# Problem description
Lift out, unaltered, the lines of the material below between the line holding "# ---- helpers" and the line holding "scene.render.fps = FPS", counting both.
______
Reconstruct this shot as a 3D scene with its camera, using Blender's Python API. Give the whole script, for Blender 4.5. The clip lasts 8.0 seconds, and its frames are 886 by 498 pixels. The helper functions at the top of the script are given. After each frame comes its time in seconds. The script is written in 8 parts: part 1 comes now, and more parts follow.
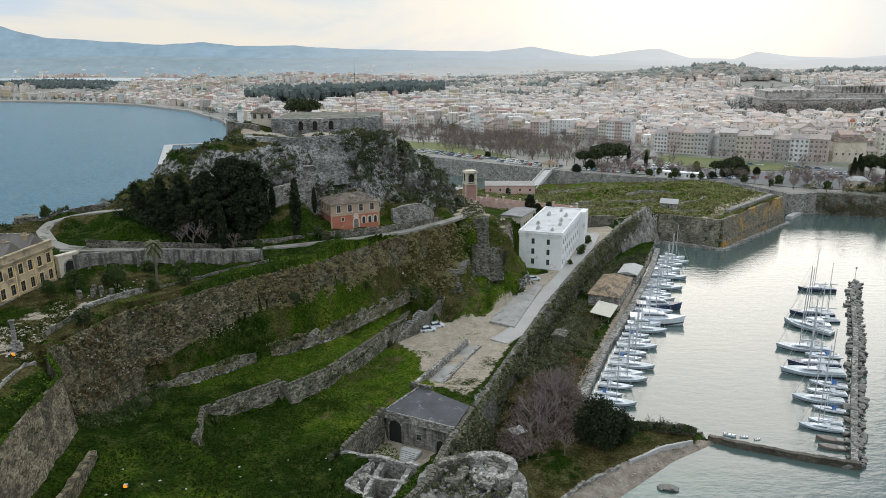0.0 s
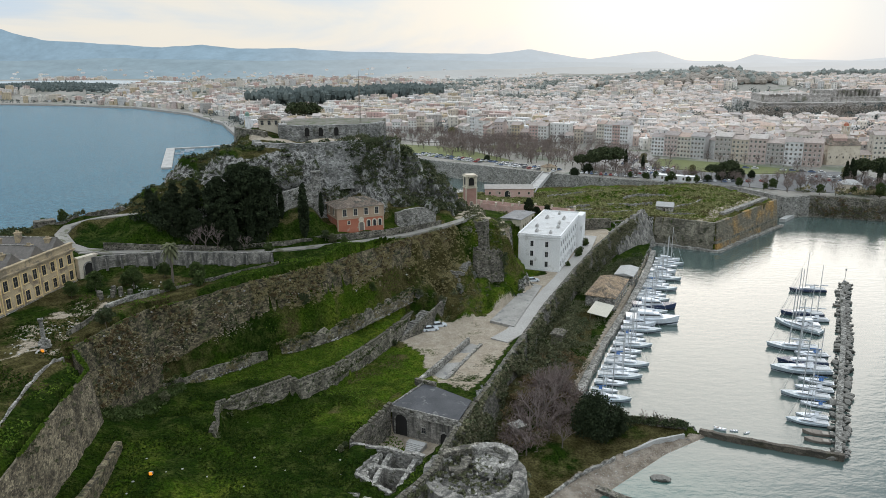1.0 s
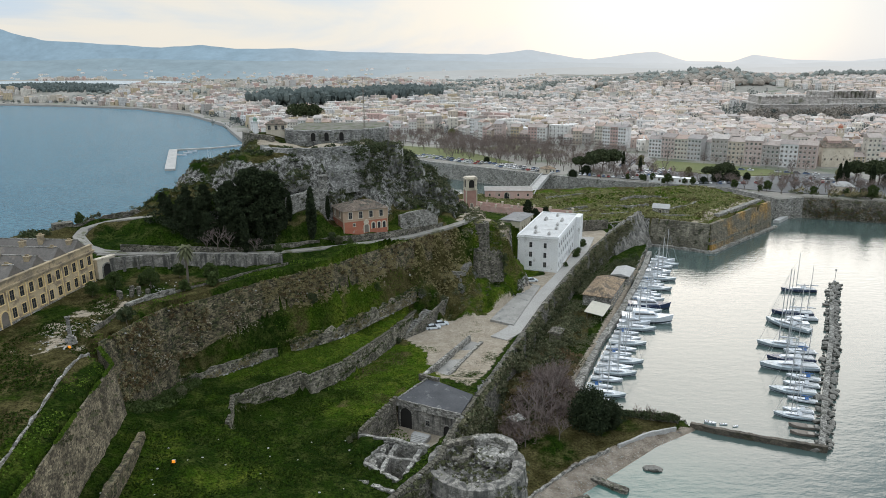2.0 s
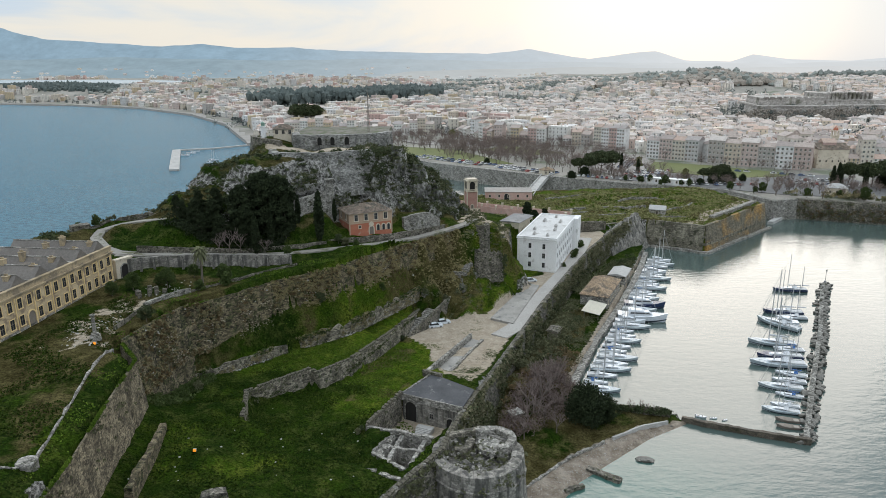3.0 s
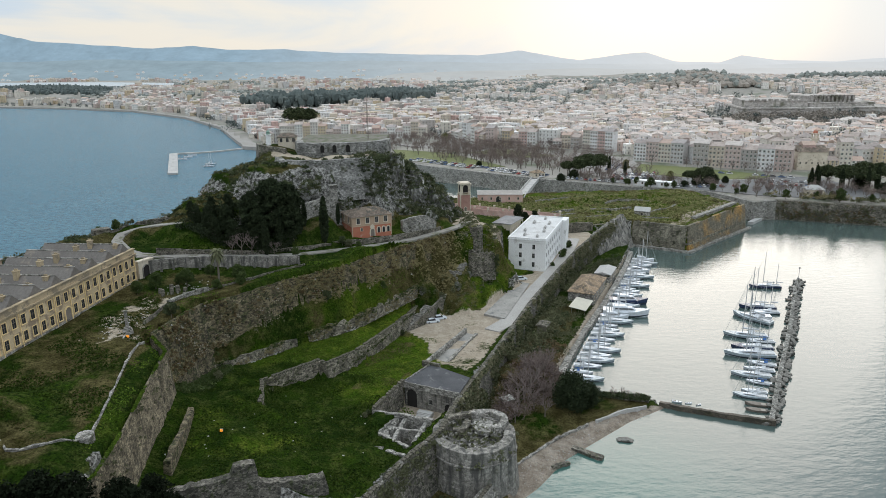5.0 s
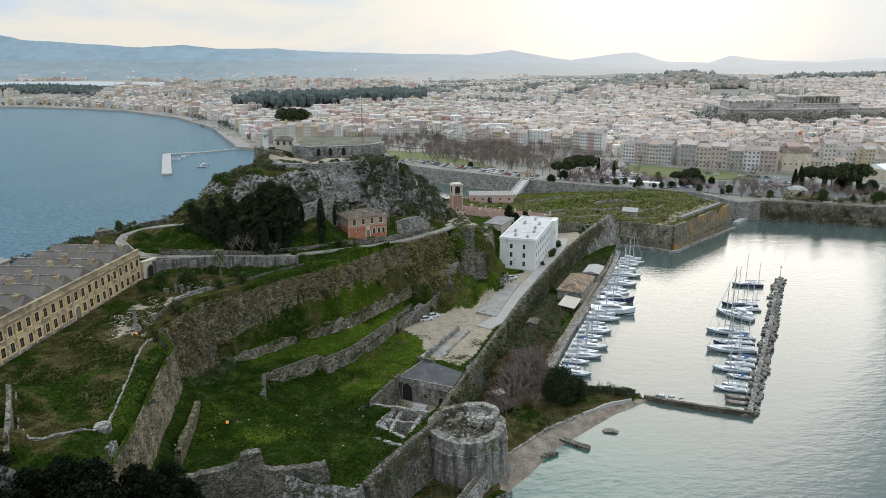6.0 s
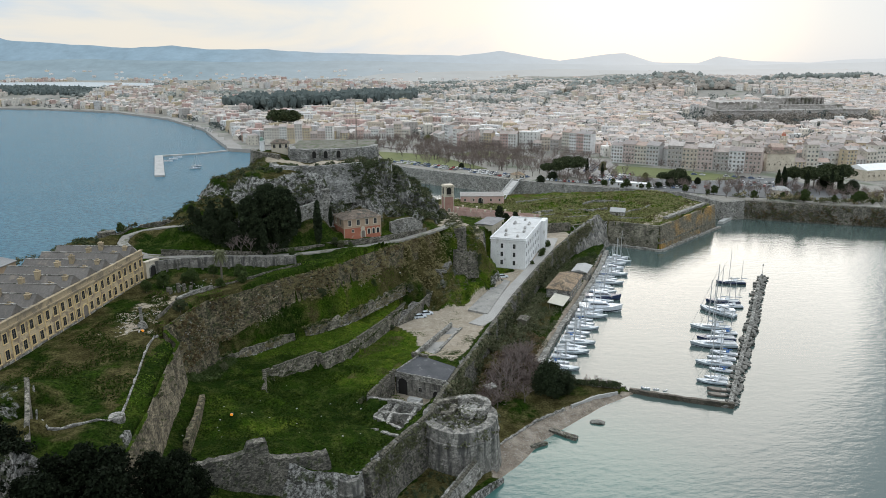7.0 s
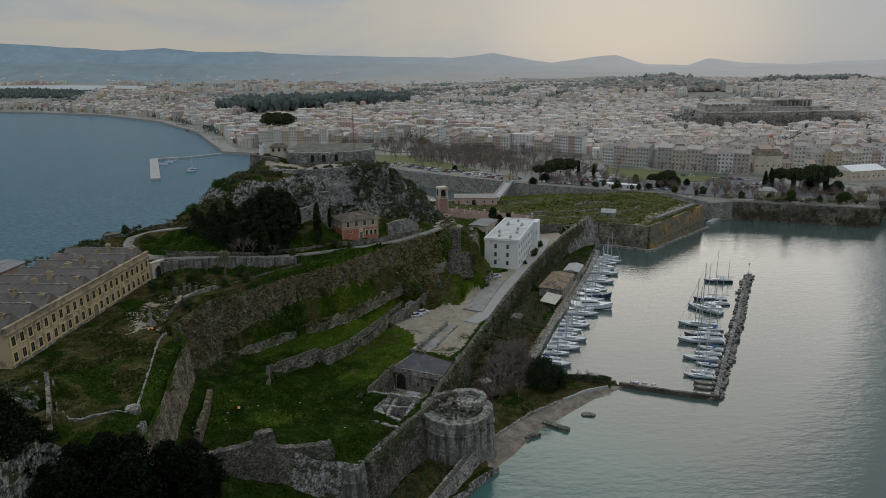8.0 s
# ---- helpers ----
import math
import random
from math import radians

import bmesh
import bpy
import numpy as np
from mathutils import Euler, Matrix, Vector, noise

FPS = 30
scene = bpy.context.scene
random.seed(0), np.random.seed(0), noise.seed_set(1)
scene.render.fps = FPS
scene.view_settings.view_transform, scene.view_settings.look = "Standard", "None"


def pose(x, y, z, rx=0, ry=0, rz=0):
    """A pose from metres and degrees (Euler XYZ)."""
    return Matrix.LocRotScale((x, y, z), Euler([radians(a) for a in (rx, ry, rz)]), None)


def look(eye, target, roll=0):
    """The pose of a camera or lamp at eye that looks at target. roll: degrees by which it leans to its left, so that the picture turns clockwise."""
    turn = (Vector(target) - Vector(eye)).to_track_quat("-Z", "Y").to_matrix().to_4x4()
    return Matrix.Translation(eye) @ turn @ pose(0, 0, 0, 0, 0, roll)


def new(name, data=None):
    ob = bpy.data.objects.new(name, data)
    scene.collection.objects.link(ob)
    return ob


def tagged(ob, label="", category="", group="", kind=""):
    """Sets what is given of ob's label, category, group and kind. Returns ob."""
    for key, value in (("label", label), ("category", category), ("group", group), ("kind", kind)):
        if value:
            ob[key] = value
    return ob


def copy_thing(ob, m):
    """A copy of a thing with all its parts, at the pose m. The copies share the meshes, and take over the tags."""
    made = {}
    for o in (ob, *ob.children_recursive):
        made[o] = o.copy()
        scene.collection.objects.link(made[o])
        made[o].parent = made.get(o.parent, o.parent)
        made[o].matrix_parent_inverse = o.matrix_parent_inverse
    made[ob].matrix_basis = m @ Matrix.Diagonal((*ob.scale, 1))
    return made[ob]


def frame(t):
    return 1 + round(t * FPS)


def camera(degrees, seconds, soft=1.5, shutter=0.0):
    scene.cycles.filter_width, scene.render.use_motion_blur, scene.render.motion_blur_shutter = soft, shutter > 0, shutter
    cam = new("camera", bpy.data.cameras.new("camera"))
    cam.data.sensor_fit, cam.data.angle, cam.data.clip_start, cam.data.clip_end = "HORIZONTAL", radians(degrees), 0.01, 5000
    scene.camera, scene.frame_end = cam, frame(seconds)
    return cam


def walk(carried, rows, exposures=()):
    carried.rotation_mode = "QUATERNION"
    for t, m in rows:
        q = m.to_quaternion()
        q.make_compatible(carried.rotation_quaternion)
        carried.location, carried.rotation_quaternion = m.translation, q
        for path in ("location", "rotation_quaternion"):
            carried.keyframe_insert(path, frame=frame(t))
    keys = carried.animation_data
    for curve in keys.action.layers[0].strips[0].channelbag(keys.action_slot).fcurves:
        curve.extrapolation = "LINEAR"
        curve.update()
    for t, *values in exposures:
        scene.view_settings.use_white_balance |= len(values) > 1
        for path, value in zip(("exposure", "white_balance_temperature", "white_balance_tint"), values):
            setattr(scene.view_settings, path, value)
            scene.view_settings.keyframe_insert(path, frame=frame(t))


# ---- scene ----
cam = camera(66.8, 8.0, 0.4)
PATH = [
    (0, (2.196, -5.151, 72.911), (2.219, -3.222, 72.385), -0.5),
    (0.5, (1.722, -8.119, 73.667), (1.747, -6.188, 73.146), -0.6),
    (1, (1.207, -11.192, 74.608), (1.234, -9.261, 74.088), -0.5),
    (1.5, (0.761, -14.309, 75.533), (0.79, -12.378, 75.014), -0.5),
    (3, (-0.422, -24.043, 79.088), (-0.392, -22.113, 78.565), -0.4),
    (3.5, (-0.814, -27.338, 79.935), (-0.783, -25.408, 79.413), -0.4),
    (4, (-1.163, -30.626, 80.769), (-1.128, -28.696, 80.249), -0.4),
    (4.5, (-1.535, -33.938, 81.602), (-1.492, -32.007, 81.082), -0.5),
    (6, (-2.68, -43.967, 84.755), (-2.601, -42.039, 84.232), -0.4),
    (6.5, (-3.156, -47.185, 85.485), (-3.063, -45.257, 84.963), -0.4),
    (7, (-3.666, -50.485, 86.303), (-3.559, -48.558, 85.781), -0.4),
    (7.5, (-4.273, -53.785, 87.034), (-4.155, -51.858, 86.515), -0.4),
    (8, (-4.922, -57.031, 87.579), (-4.794, -55.103, 87.062), -0.5),
]
EXPOSURES = [(t, stops, 6300, 10) for t, stops in ((0.0, 0.02), (7.0, 0.02), (7.3, -0.11), (7.6, -0.48), (7.8, -0.73), (8.0, -1.03))]
walk(cam, [(t, look(e, a, r)) for t, e, a, r in PATH], EXPOSURES)

# ---- light ----
SUN_AZ, SUN_EL = radians(19.0), radians(19.0)      # azimuth clockwise from +y
world = bpy.data.worlds.new("world")
scene.world = world
world.use_nodes = True
wt = world.node_tree
wt.nodes.clear()


def wn(kind, **vals):
    n = wt.nodes.new(kind)
    for k, v in vals.items():
        n.inputs[k].default_value = v
    return n


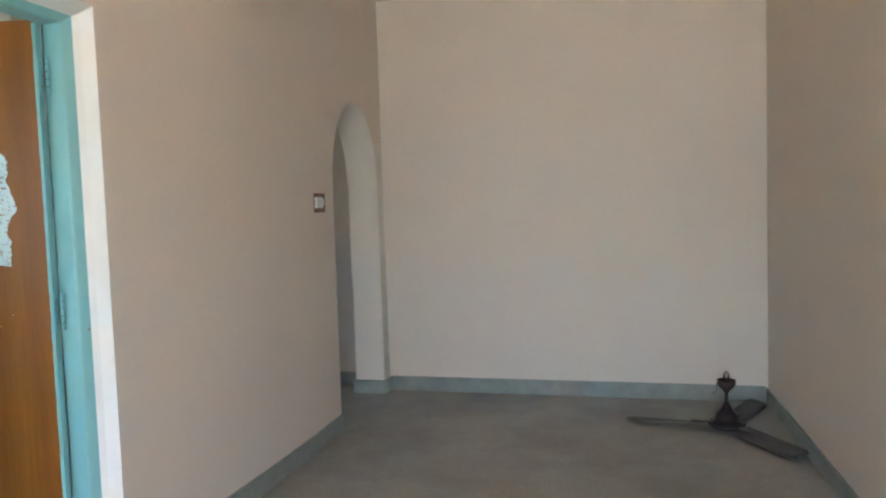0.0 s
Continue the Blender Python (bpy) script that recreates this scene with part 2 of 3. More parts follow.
PEACH = surface("peach_outside_paint", (0.78, 0.55, 0.42), (0.70, 0.48, 0.36), rough=0.8)
FLOOR = terrazzo("grey_brown_terrazzo", (0.295, 0.282, 0.248), (0.41, 0.395, 0.36), (0.185, 0.178, 0.158))
SKIRT = surface("green_grey_terrazzo", (0.315, 0.345, 0.31), (0.17, 0.19, 0.172), rough=0.4, spread=(9, 90), amount=(0.6, 0.5), bump=0.04)
BLUE = surface("glossy_sky_blue_enamel", (0.235, 0.50, 0.52), (0.20, 0.43, 0.45), rough=0.32, spread=(3, 40), bump=0.08, bump_scale=40, stretch=(1, 1, 0.3))
GREY = surface("grey_cream_window_enamel", (0.345, 0.335, 0.32), (0.275, 0.265, 0.25), rough=0.4, spread=(4, 50), bump=0.08, bump_scale=60)
# casement enamel, bluer than the frame's: window glare is mixed into the colour
SASHGLARE = surface("glare_blued_casement_enamel", (0.30, 0.355, 0.40), (0.235, 0.285, 0.325), rough=0.35, spread=(4, 50), bump=0.08, bump_scale=60)
IRON = surface("grey_painted_iron", (0.30, 0.31, 0.32), (0.14, 0.14, 0.145), rough=0.45, spread=(20, 200), bump=0.1)
STEEL = surface("worn_steel", (0.32, 0.32, 0.315), (0.16, 0.155, 0.15), rough=0.24, metal=0.9, spread=(25, 220), amount=(0.6, 0.5), bump=0.06)
NICKEL = surface("bright_nickel", (0.62, 0.60, 0.55), (0.35, 0.33, 0.3), rough=0.25, metal=1.0, spread=(30, 220))
RUBBER = surface("dull_dark_gap", (0.03, 0.03, 0.032), rough=0.8)
BLACK = surface("blackened_brass", (0.055, 0.052, 0.05), (0.028, 0.026, 0.025), rough=0.35, metal=0.5, spread=(30, 200))
FANBROWN = surface("dusty_brown_fan_enamel", (0.042, 0.030, 0.030), (0.026, 0.019, 0.019), rough=0.26, spread=(9, 90), bump=0.05)
BLADE = surface("dusty_brown_blade", (0.095, 0.084, 0.080), (0.062, 0.054, 0.052), rough=0.55, spread=(7, 70), bump=0.05)
FRAMEWOOD = surface("dark_red_brown_wood", (0.15, 0.075, 0.036), (0.08, 0.040, 0.02), rough=0.45, spread=(8, 60), stretch=(6, 6, 0.7), bump=0.1)
BANDING = surface("grey_edge_banding", (0.62, 0.54, 0.46), (0.46, 0.39, 0.32), rough=0.5, spread=(10, 90))
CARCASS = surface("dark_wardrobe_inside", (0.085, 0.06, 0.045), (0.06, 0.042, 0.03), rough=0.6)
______
# Final result
# ---- helpers ----
import math
import random
from math import radians

import bmesh
import bpy
import numpy as np
from mathutils import Euler, Matrix, Vector, noise

FPS = 30
scene = bpy.context.scene
random.seed(0), np.random.seed(0), noise.seed_set(1)
scene.render.fps = FPS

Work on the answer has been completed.